Sunday, February 24, 2008

Financial Price Change Distributions 2

One index I never trade in is probably the most widely known index, the Dow Jones Industrial Average (^DJI) AKA the Dow 30 or just 'Wall Street'.

The reason I avoid it is because it is an average over the share price of each composite company. Each company's share of the index is not weighted by market capitalisation as is the norm for most other indexes. This means that a relatively small company's price can go up say 10% but cause the index to go up by a disproportionate amount. E.g. say it causes the index to rise by 2% but that the company is miniscule compared to the other 29 in the index. The overall market cap of those 30 companies has not risen by anything like 2%.
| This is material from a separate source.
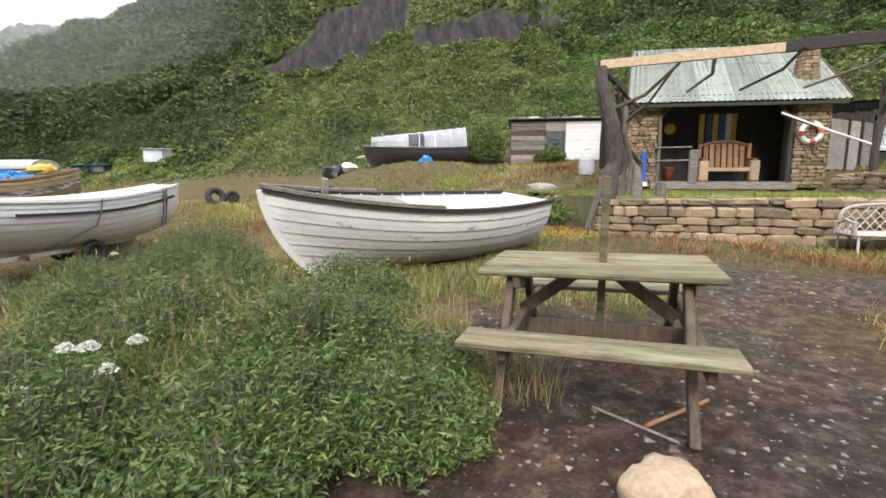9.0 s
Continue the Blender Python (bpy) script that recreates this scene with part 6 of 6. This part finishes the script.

This oddity has always led me to believe there will always be a greater degree of randomness in the Dow than most other indices, and possibly some weird dynamics unique to the Dow (hmm, maybe there could be something to profit from there?) and thus to just avoid it in favour of some other large cap index such as the S&P 500. If the PE is high in the S&P 500 I feel a lot safer shorting it than I would the Dow, which I feel is more likely to spring a surprise on me, e.g. a small company (with a larger share than it's market cap warrants) posting strong results.

Following on from yeserday's post then, I was wondering if this oddball index exhibits a distribution curve significantly different to market cap weighted indices. Here is a graph comparing the daily percentage price change distributions for the Russell 2000, The Dow and the S&P500. For comparison the frequencies for the Russell 2k and the S&P are scaled up to match the DOW at its peak.





And let's have a peek at one of the tails.




Note that the blip in the Dow at about -22% is from the crash of 1929.


I did wonder if the extra random element (the arbitrary weighting) in the Dow would make it's curve a bit more gaussian, apparently not. Of course there is potentially a significant effect from the buying and selling of the Dow directly, through various derivatives. If we were to take 30 random companies from the S&P 500 and construct our own unweighted index using historic data would that index still have a Levy Skew alpha-stable distribution?